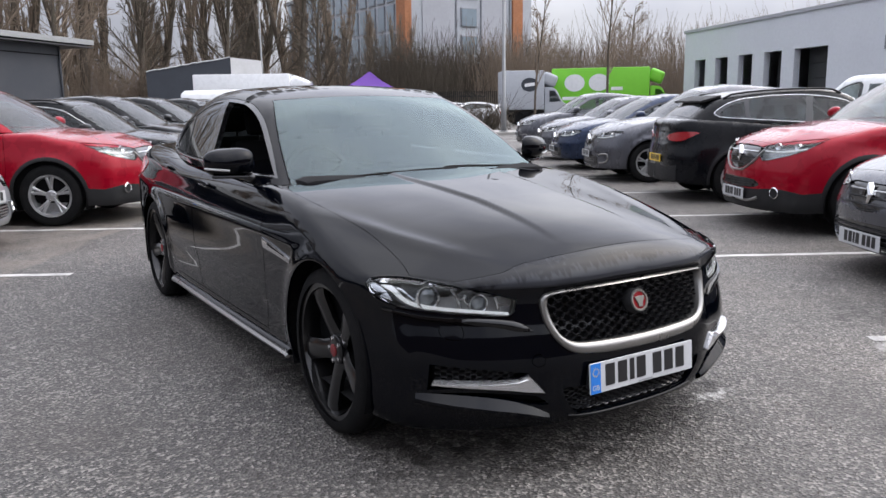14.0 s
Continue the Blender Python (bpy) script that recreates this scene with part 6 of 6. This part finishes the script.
def box_truck(name, label, m, mat, length, width=2.3, top=3.3, logo=None, cab_mat=None):
    root = thing(name, label, "truck", m)
    body = part("box_body", box((length, width, top - 0.9), Matrix.Translation((length / 2, 0, (top + 0.9) / 2)), 0.06), mat, root, smooth=30)
    part("chassis", box((length + 1.4, width * 0.8, 0.3), Matrix.Translation((length / 2 + 0.7, 0, 0.72)), 0.03), TRIM, root)
    cab = bmesh.new()
    prof = outline([(length + 0.05, 0.5), (length + 0.05, 0.5), (length + 1.75, 0.5), (length + 1.75, 0.5), (length + 1.78, 1.1), (length + 1.2, 1.35), (length + 0.7, 2.15), (length + 0.05, 2.25), (length + 0.05, 2.25)], 5)
    cab = slab(prof, 1.9, Matrix.Translation((0, -0.95, 0)))
    bmesh.ops.bevel(cab, geom=list(cab.edges), offset=0.03, segments=1, affect="EDGES")
    c = part("cab", cab, cab_mat or mat, root, smooth=35)
    for s in (-1, 1):
        w = slab([(length + 0.35, 1.35), (length + 1.08, 1.38), (length + 0.68, 2.02), (length + 0.35, 2.05)], 0.012, Matrix.Translation((0, s * 0.952 - 0.006, 0)))
        part("cab_window", w, SIDE_GLASS_FAR, c)
        for x in (1.0, length - 0.8 if length > 5 else 1.9, length + 1.05):
            bm = lathe([(0.2, -0.1), (0.40, -0.1), (0.40, 0.1), (0.2, 0.1), (0.18, 0.05), (0, 0.05)], 24, "y")
            bm.transform(Matrix.Translation((x, s * 0.9, 0.40)))
            part("wheel", bm, RUBBER, root, smooth=40)
    part("wind_deflector", box((0.9, width * 0.85, 0.75), Matrix.Translation((length + 0.4, 0, top - 0.55)) @ pose(0, 0, 0, 0, 22, 0), 0.2, 3), mat, root, smooth=50)
    return root, body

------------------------

- Request:
Copy out each line exactly, without the pictures.

- Result of this exercise:
14.0 s
Continue the Blender Python (bpy) script that recreates this scene with part 6 of 6. This part finishes the script.
def box_truck(name, label, m, mat, length, width=2.3, top=3.3, logo=None, cab_mat=None):
    root = thing(name, label, "truck", m)
    body = part("box_body", box((length, width, top - 0.9), Matrix.Translation((length / 2, 0, (top + 0.9) / 2)), 0.06), mat, root, smooth=30)
    part("chassis", box((length + 1.4, width * 0.8, 0.3), Matrix.Translation((length / 2 + 0.7, 0, 0.72)), 0.03), TRIM, root)
    cab = bmesh.new()
    prof = outline([(length + 0.05, 0.5), (length + 0.05, 0.5), (length + 1.75, 0.5), (length + 1.75, 0.5), (length + 1.78, 1.1), (length + 1.2, 1.35), (length + 0.7, 2.15), (length + 0.05, 2.25), (length + 0.05, 2.25)], 5)
    cab = slab(prof, 1.9, Matrix.Translation((0, -0.95, 0)))
    bmesh.ops.bevel(cab, geom=list(cab.edges), offset=0.03, segments=1, affect="EDGES")
    c = part("cab", cab, cab_mat or mat, root, smooth=35)
    for s in (-1, 1):
        w = slab([(length + 0.35, 1.35), (length + 1.08, 1.38), (length + 0.68, 2.02), (length + 0.35, 2.05)], 0.012, Matrix.Translation((0, s * 0.952 - 0.006, 0)))
        part("cab_window", w, SIDE_GLASS_FAR, c)
        for x in (1.0, length - 0.8 if length > 5 else 1.9, length + 1.05):
            bm = lathe([(0.2, -0.1), (0.40, -0.1), (0.40, 0.1), (0.2, 0.1), (0.18, 0.05), (0, 0.05)], 24, "y")
            bm.transform(Matrix.Translation((x, s * 0.9, 0.40)))
            part("wheel", bm, RUBBER, root, smooth=40)
    part("wind_deflector", box((0.9, width * 0.85, 0.75), Matrix.Translation((length + 0.4, 0, top - 0.55)) @ pose(0, 0, 0, 0, 22, 0), 0.2, 3), mat, root, smooth=50)
    return root, body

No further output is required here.